Pumpkins are easy to grow from seed or seedling and are a fast and vigorous plant. With their spreading habit they can take up a lot of room in the garden, so give them plenty of space or grow up over a sturdy support. They will need to be tied up and pointed in the right direction but are highly ornamental when grown in this way.
Plant your pumpkin in an open sunny spot with rich, moist and well-composted soil with plenty of well-rotted manure added. They require plenty of water and mulching well with straw mulch will help maintain cool, moist soil. Fertilise fortnightly with a liquid fertiliser.
You can even grow them on the lawn. This can be done easily by placing a mound of soil directly on the grass and planting in the centre, or creating a space in a bale of pea straw, filling it with soil and planting your pumpkin into it.

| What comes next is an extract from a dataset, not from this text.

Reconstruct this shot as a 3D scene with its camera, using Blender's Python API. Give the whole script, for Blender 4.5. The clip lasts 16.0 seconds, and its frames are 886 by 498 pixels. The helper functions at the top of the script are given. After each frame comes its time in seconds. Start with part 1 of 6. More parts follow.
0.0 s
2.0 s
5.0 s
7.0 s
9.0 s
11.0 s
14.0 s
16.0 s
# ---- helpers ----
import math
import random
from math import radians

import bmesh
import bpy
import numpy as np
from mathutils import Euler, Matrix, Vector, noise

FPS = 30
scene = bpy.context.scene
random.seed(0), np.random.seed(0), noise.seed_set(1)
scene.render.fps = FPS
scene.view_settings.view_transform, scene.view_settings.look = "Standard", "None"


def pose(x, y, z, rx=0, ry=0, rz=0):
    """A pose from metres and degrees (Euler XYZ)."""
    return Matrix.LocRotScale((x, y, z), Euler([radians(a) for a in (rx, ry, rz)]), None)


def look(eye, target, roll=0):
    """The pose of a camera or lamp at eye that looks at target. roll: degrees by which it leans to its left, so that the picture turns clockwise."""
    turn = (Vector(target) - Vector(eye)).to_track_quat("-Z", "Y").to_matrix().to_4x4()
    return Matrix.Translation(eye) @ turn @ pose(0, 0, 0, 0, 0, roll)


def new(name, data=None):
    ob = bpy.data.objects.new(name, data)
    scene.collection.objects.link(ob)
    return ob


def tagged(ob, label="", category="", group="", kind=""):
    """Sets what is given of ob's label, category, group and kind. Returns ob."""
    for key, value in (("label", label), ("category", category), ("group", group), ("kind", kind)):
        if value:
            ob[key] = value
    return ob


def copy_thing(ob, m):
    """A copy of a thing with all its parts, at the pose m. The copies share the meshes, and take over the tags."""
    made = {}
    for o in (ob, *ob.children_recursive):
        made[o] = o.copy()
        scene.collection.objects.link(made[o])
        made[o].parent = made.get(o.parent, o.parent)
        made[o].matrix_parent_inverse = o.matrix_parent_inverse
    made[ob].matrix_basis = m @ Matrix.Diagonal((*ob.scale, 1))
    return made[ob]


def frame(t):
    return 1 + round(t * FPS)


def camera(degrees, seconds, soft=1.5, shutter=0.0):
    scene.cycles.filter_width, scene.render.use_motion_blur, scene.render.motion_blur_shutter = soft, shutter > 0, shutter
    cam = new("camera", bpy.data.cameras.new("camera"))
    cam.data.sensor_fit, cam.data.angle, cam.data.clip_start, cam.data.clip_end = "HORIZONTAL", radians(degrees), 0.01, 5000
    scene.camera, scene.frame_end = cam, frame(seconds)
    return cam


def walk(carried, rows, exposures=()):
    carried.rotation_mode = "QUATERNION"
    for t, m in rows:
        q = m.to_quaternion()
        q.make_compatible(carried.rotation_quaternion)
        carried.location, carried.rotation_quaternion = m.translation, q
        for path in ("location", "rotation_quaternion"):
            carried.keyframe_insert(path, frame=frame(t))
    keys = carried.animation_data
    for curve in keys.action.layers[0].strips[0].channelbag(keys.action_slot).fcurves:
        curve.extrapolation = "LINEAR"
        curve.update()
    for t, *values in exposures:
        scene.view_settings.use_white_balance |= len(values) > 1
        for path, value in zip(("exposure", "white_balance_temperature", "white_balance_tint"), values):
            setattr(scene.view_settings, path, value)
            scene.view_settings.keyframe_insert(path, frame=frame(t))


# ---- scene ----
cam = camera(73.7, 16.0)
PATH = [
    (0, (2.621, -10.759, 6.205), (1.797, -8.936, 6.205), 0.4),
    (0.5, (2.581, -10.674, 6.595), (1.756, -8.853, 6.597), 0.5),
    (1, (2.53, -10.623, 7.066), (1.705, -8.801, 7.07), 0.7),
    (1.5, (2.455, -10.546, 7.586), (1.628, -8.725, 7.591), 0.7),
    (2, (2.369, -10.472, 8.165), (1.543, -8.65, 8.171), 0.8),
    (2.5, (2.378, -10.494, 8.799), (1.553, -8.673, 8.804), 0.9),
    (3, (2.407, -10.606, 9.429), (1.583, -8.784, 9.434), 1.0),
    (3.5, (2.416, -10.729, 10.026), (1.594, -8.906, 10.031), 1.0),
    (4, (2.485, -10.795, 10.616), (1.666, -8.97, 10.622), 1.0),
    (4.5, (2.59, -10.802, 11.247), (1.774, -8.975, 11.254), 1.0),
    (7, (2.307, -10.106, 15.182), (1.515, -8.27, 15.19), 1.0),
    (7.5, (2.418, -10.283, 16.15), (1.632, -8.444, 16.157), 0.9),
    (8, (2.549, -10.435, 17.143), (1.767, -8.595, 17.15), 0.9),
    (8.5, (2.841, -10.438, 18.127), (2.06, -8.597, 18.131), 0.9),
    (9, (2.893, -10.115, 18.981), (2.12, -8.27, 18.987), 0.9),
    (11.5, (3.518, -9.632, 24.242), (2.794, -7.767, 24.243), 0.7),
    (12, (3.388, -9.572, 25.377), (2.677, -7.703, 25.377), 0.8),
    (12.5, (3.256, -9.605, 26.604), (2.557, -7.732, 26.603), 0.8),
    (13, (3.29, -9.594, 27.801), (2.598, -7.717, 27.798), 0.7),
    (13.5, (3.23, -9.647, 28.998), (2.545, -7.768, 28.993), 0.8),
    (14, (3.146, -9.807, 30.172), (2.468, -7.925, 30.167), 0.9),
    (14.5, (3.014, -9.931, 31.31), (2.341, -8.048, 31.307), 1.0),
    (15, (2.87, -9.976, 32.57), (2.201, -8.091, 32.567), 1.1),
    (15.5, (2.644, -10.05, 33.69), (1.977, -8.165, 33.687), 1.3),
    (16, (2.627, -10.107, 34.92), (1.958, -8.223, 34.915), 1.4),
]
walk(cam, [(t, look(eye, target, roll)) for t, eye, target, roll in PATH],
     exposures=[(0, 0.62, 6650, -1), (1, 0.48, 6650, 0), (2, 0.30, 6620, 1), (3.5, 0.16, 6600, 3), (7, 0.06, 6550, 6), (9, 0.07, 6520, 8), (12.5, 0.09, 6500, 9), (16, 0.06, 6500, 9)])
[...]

Pumpkins are bee pollinated, so a lack of fruit may be caused by windy or extreme weather conditions that are unfavourable to bees. Hand pollination can be easily done using a fine paintbrush to move pollen between partially opened flowers.

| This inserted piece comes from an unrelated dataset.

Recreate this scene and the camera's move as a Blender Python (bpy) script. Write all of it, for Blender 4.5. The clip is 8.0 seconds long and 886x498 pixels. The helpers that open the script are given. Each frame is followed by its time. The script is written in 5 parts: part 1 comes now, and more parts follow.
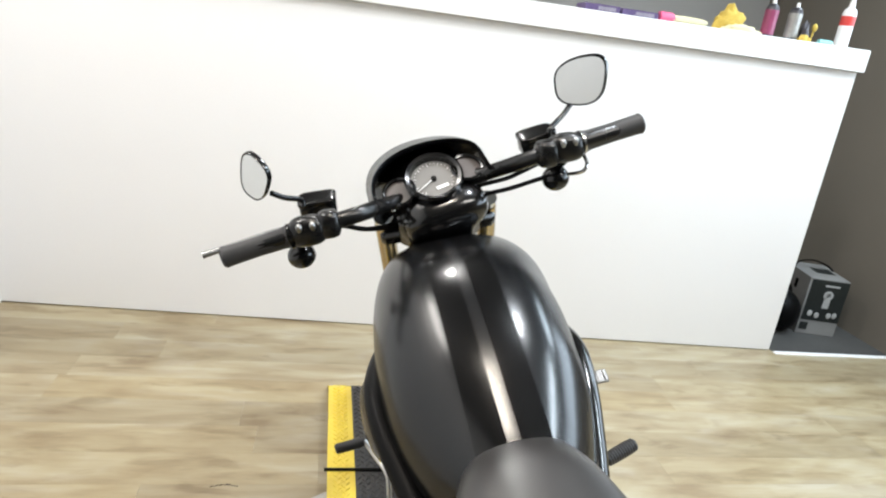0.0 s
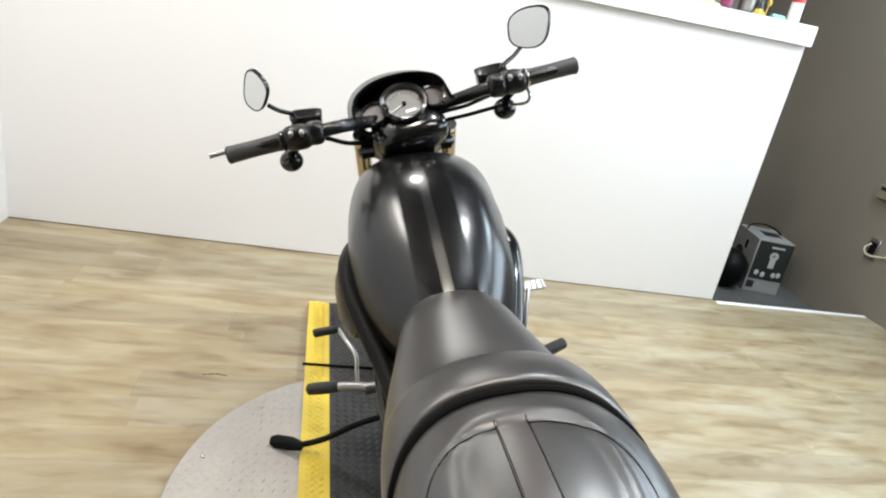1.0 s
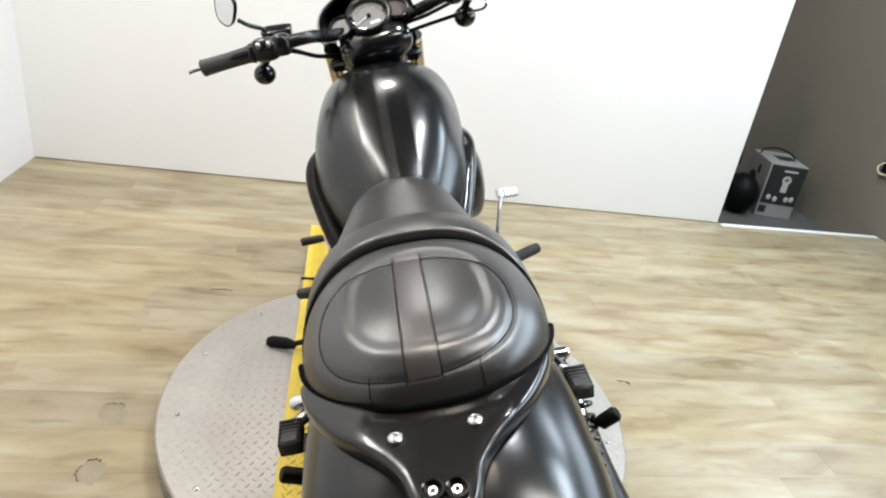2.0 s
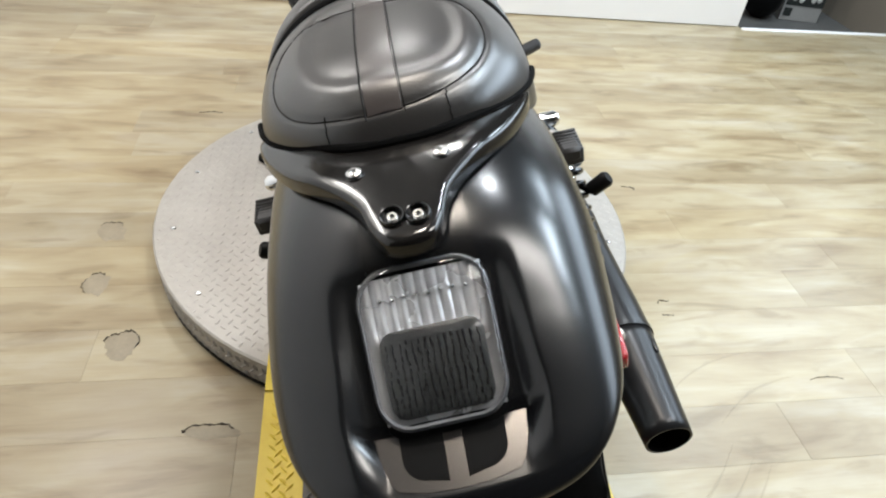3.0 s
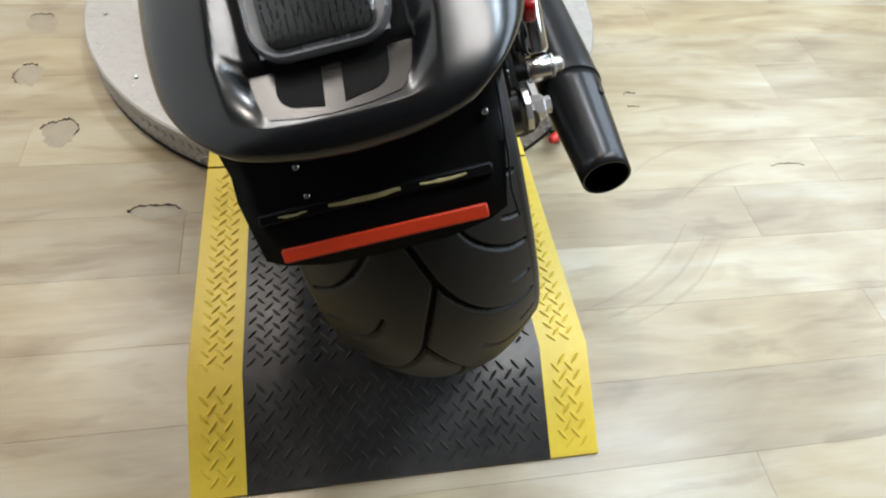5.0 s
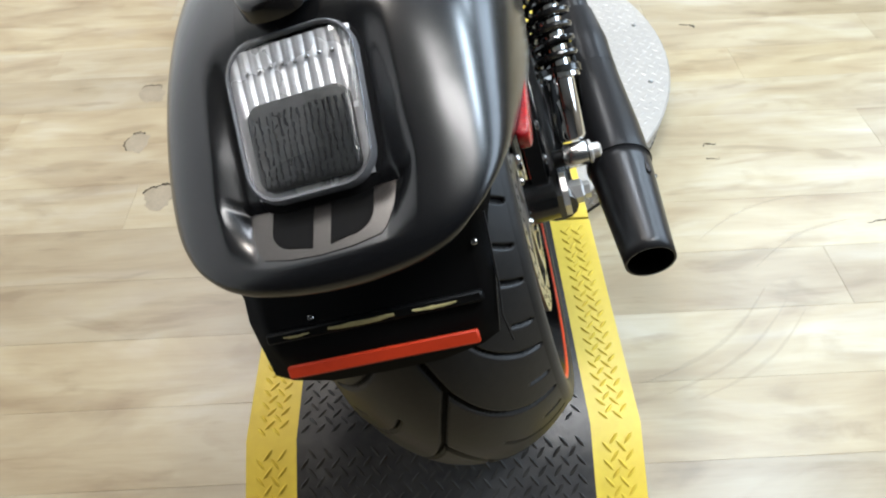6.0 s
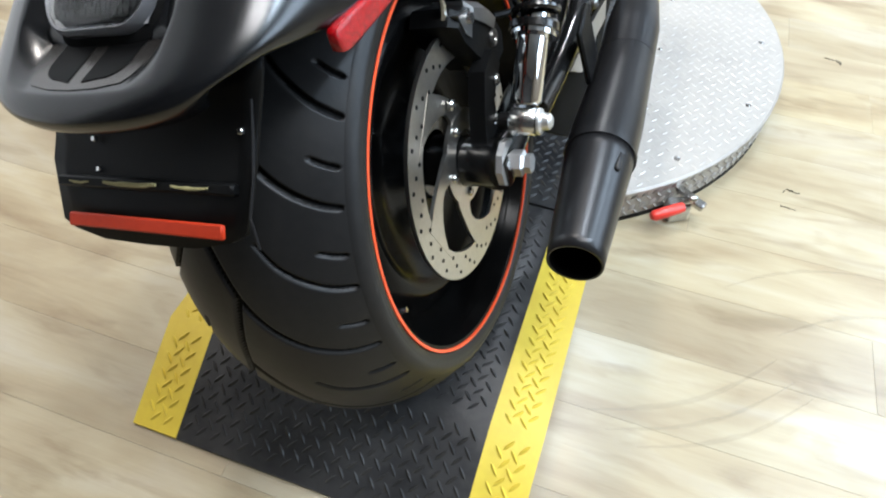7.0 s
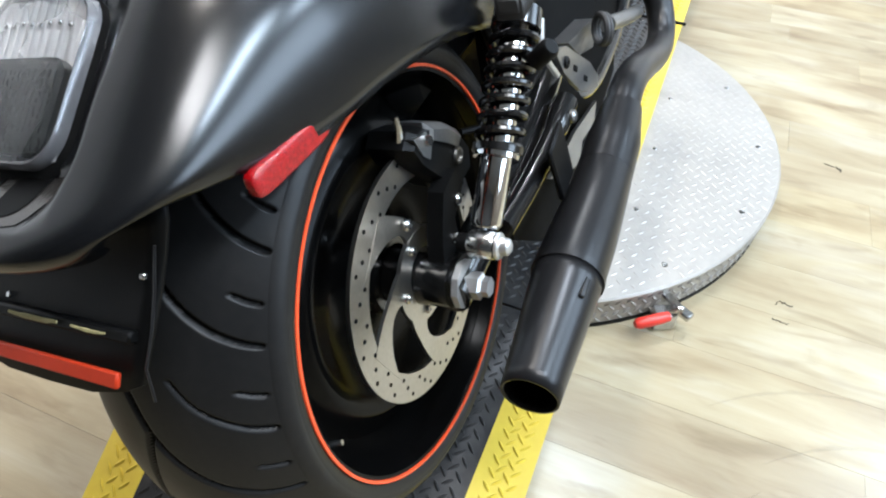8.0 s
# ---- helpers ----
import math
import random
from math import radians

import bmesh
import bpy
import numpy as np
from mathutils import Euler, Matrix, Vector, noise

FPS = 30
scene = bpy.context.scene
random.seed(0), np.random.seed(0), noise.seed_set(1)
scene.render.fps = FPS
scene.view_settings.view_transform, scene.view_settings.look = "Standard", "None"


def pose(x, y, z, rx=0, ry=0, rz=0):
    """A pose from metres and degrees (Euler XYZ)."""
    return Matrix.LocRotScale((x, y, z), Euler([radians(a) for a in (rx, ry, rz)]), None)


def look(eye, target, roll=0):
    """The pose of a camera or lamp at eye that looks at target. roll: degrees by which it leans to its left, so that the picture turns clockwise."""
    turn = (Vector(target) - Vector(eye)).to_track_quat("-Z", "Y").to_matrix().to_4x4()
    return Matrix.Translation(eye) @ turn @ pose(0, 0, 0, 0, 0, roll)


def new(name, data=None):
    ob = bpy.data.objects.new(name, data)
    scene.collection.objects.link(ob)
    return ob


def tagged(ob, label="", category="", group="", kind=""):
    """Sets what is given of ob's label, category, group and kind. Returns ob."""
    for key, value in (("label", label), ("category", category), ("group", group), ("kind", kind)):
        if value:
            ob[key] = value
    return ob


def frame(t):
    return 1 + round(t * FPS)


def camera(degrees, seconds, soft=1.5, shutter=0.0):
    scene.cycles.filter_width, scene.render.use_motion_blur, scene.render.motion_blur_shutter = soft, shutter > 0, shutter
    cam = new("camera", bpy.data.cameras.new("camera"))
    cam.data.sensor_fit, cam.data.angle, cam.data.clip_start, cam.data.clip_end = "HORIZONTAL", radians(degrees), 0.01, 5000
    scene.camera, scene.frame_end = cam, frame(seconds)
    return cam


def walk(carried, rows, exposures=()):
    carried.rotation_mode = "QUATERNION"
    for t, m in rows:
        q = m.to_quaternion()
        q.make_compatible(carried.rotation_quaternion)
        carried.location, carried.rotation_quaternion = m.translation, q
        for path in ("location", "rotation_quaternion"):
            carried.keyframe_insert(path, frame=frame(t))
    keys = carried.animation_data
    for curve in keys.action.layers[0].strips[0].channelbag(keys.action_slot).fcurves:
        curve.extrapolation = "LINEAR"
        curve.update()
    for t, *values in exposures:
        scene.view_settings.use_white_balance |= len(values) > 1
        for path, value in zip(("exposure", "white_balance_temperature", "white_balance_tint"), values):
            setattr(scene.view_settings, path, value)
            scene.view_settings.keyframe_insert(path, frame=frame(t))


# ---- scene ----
cam = camera(69.5, 8.0, 2.1)
PATH = [
    (0, (-0.071, 0.264, 1.349), (0.31, 2.128, 0.733), 7.7),
    (0.5, (-0.038, 0.114, 1.336), (0.311, 1.977, 0.699), 10.2),
    (1, (-0.064, -0.048, 1.324), (0.374, 1.771, 0.618), 11.1),
    (1.2, (-0.051, -0.098, 1.328), (0.428, 1.714, 0.631), 10.5),
    (2.3, (0.137, -0.232, 1.249), (0.446, 1.485, 0.271), 8.4),
    (2.5, (0.149, -0.232, 1.224), (0.467, 1.433, 0.164), 8.5),
    (3, (0.156, -0.234, 1.163), (0.47, 1.276, -0.11), 6.7),
    (3.5, (0.18, -0.26, 1.106), (0.526, 1.147, -0.274), 8.5),
    (4, (0.201, -0.297, 1.049), (0.539, 0.991, -0.443), 6.9),
    (4.5, (0.221, -0.334, 1.008), (0.565, 0.896, -0.531), 10.1),
    (4.7, (0.232, -0.345, 0.996), (0.575, 0.853, -0.569), 9.3),
    (5.8, (0.244, -0.308, 1.106), (0.447, 0.927, -0.454), 2.5),
    (6, (0.333, -0.294, 1.084), (0.338, 0.989, -0.45), -2.7),
    (6.2, (0.438, -0.288, 1.061), (0.21, 0.989, -0.462), -1.8),
    (6.3, (0.487, -0.289, 1.046), (0.144, 0.995, -0.449), -0.1),
    (6.5, (0.545, -0.281, 1.034), (0.074, 0.914, -0.498), -1.8),
    (7, (0.622, -0.252, 1.006), (0.211, 0.927, -0.556), 0.3),
    (7.5, (0.659, -0.202, 1.004), (0.282, 1.031, -0.526), 3.3),
    (8, (0.66, -0.153, 1.031), (0.158, 1.137, -0.413), 2.0),
]
# seconds, stops, kelvin, tint
EXPOSURES = [(0, 0.2, 6250, 10), (1.2, 0.2, 6300, 10), (2.5, 0.26, 6250, 10), (4.5, 0.30, 6150, 10), (5.8, 0.44, 6000, 10), (6.5, 0.66, 5900, 10), (8, 0.68, 5800, 10)]
walk(cam, [(t, look(eye, target, roll)) for t, eye, target, roll in PATH], EXPOSURES)

# ---- light ----
world = bpy.data.worlds.new("world")
scene.world = world
world.use_nodes = True
world.node_tree.nodes["Background"].inputs[0].default_value = (0.9, 0.95, 1.0, 1)
world.node_tree.nodes["Background"].inputs[1].default_value = 0.3

CEILING = 3.1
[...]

Powdery mildew can occur in late summer and autumn. Prevention includes good air circulation, consistent watering (avoid watering the foliage) and regular spraying with home made milk or chamomile spray.
Harvesting and Storage
They are a long maturing crop that you won’t harvest pumpkins until autumn, but with careful storage they will last a long time. Allow your pumpkins to ripen fully on the vine as they do not ripen once harvested. The plant will begin to wither and die off as autumn approaches and this sun exposure helps to toughen the skin and prolong storage. Once the stem that attaches the pumpkin to the vine turns brown and woody then it can be cut and placed in an airy and protected spot to keep.
Recommended home garden varieties include Jap, Golden Nugget, Jarrahdale, Baby Blue, Queensland Blue and Turks Turban, but there are many more to choose from. Look out for some of the really interesting Heirloom Pumpkin varieties. Pumpkins are a great vegetable to experiment with, you can try different varieties every year.